There is an old (and much-contested) school of musicology that finds aesthetic value in the setting-up and defeating of expectations. There’s more to it than that, obviously, but that’s the rough idea. I guess this is okay as a working hypothesis, but there are three things I object to about what Levitin does with it.

First, this is not the only available theory of musical value, and it doesn’t work for a lot of musical traditions. The danger of adopting an aesthetic criterion universally is that it forces you to conclude that music that doesn’t fit with it is junk. It’s also pretty easy to construct counter-examples of music that ought, according to the theory, be really great, but is in fact awful.

Second, I very much doubt that Levitin has been able to validate this assumption with any rigour in the laboratory. If he hasn’t then it’s pretty irresponsible to write as if it were fact in a popular newspaper.

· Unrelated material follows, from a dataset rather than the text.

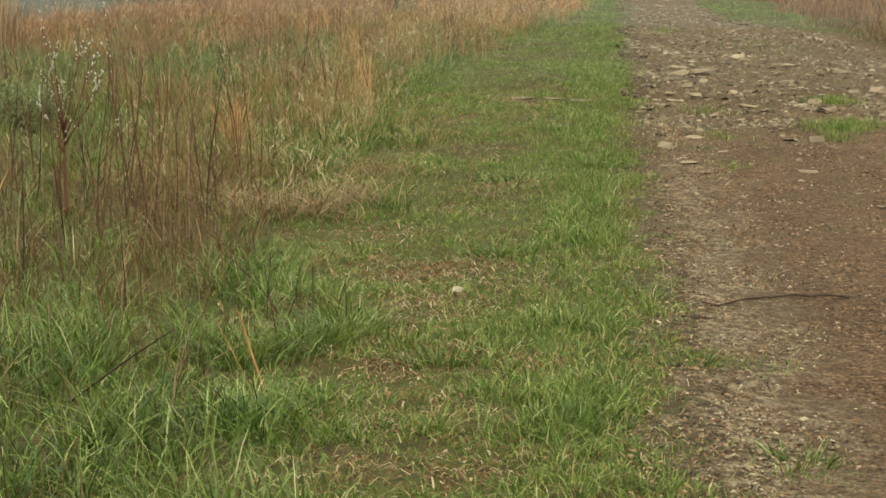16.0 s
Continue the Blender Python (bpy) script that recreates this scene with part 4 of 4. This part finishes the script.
def lawn_tufts():
    """Thicker dark green tufts standing in the short grass."""
    for x0, y0, r, n in ((0.72, 8.85, 0.11, 240), (0.89, 7.1, 0.09, 200), (0.30, 6.4, 0.08, 170), (1.27, 6.45, 0.07, 150), (1.05, 11.6, 0.14, 240), (1.55, 14.2, 0.16, 240), (0.62, 5.5, 0.08, 160), (1.36, 5.2, 0.07, 130), (-0.22, 6.75, 0.11, 330), (-0.05, 6.95, 0.12, 330), (-0.42, 6.55, 0.10, 260), (1.60, 12.3, 0.14, 260)):
        x, y = x0 + RNG.normal(0, r, n), y0 + RNG.normal(0, r * 0.6, n)
        v, t = blades(x, y, RNG.uniform(0.05, 0.14, n) * (1.5 if x0 < 0.1 else 1.0), RNG.uniform(0.003, 0.007, n), RNG.uniform(0.3, 1.4, n), az=np.arctan2(y - y0, x - x0) + RNG.normal(0, 0.6, n), segs=3)
        ob = new("grass_tuft", mesh_of("grass_tuft", v - (x0, y0, 0), t, LUSH))
        ob.location = (x0, y0, 0)
        tagged(ob, "thick dark green tuft standing in the short grass", "grass", kind="stuff")


lawn_tufts()


# ---- fallen sticks ----
def stick(label, pts, r0, r1, material=TWIG, name="stick"):
    p = np.array(pts, float)
    t = np.linspace(0, len(p) - 1, 8 * (len(p) - 1) + 1)
    k = np.clip(t.astype(int), 0, len(p) - 2)
    f = (t - k)[:, None]
    f = f * f * (3 - 2 * f) * 0.4 + f * 0.6
    q = p[k] * (1 - f) + p[k + 1] * f
    q[:, 2] += height(q[:, 0], q[:, 1]) + (0.006 if name == "stick" else 0.0)
    o = q[0].copy()
    v, tr = tube(q - o, np.linspace(r0, r1, len(q)) * (1 + 0.12 * np.sin(t * 9)), 6)
    ob = new(name, mesh_of(name, v, tr, material, True))
    ob.location = o
    return tagged(ob, label, name.replace("_", " "))


stick("thin crooked dark stick lying across the bare track", [(1.477, 7.472, 0.030), (1.535, 7.403, 0.030), (1.692, 7.589, 0.030), (1.946, 7.707, 0.030), (2.005, 7.677, 0.030), (2.083, 7.707, 0.030), (2.171, 7.628, 0.030)], 0.0040, 0.0058)
stick("short dark stick at the edge of the track", [(1.330, 7.159, 0.030), (1.399, 7.139, 0.030), (1.477, 7.149, 0.030)], 0.0038, 0.003)
stick("thin dark twig leaning up out of the long grass", [(-1.02, 5.93, 0.02), (-0.81, 5.82, 0.17), (-0.615, 5.74, 0.305)], 0.0046, 0.0024, name="twig")
stick("broken orange-brown dry reed leaning in the green grass", [(-0.335, 6.05, 0.02), (-0.38, 6.08, 0.15), (-0.425, 6.12, 0.29)], 0.0052, 0.003, REED, "dry_reed")
stick("broken orange-brown dry reed leaning in the green grass", [(-0.40, 6.15, 0.03), (-0.46, 6.2, 0.14), (-0.52, 6.25, 0.24)], 0.0014, 0.0018, REED, "dry_reed")
stick("thin upright dark weed shoot in the green grass", [(-0.31, 6.7, 0.0), (-0.34, 6.72, 0.17), (-0.37, 6.75, 0.34)], 0.0034, 0.002, name="weed_shoot")
stick("thin upright dark weed shoot in the green grass", [(-0.05, 7.0, 0.0), (-0.055, 7.0, 0.12), (-0.06, 7.02, 0.22)], 0.0032, 0.002, name="weed_shoot")
for x0, y0, dx, top in ((-0.39, 7.27, 0.02, 0.30), (-0.33, 7.35, -0.22, 0.27), (-0.31, 7.14, 0.06, 0.16), (-0.20, 7.40, 0.0, 0.22), (-0.96, 7.21, -0.02, 0.42), (-0.10, 7.30, 0.05, 0.20)):
    stick("thin dark dead weed shoot in the green grass", [(x0, y0, 0.0), (x0 + dx * 0.4, y0 + 0.01, top * 0.5), (x0 + dx, y0 + 0.02, top)], 0.0034, 0.0018, name="weed_shoot")
stick("dark bare branch leaning out of the dry grass", [(-2.75, 44.0, 0.0), (-2.1, 44.2, 0.62), (-1.6, 44.4, 1.22)], 0.030, 0.013, BARK, "branch")
stick("dark bare branch leaning out of the dry grass", [(1.86, 42.0, 0.0), (2.22, 42.2, 0.75), (2.47, 42.2, 1.6)], 0.028, 0.010, BARK, "branch")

Third, and most important, it seems self-evident to me that neuroscience can tell us nothing about the relative value of different kinds of music. All it can tell you is how an individual is responding to a piece of music and then treat many such observations statistically. If I like The Beatles (did I mention I don’t?) and you like Ravi Shankar, no brain scan in the world can tell Dr levitin whether The Beatles are better than Ravi Shankar (they aren’t). I’m also a bit suspicious that the neuroscience is mainly there to beef up the dodgy aesthetic argument.

I just wanted to end with this:

The timelessness of Beatles melodies was brought home to me by Les Boréades, who have recorded three CDs of Beatles music arranged for and played on baroque instruments.

There’s no philosophical point to make here, it’s just that the very idea of this makes me feel queasy.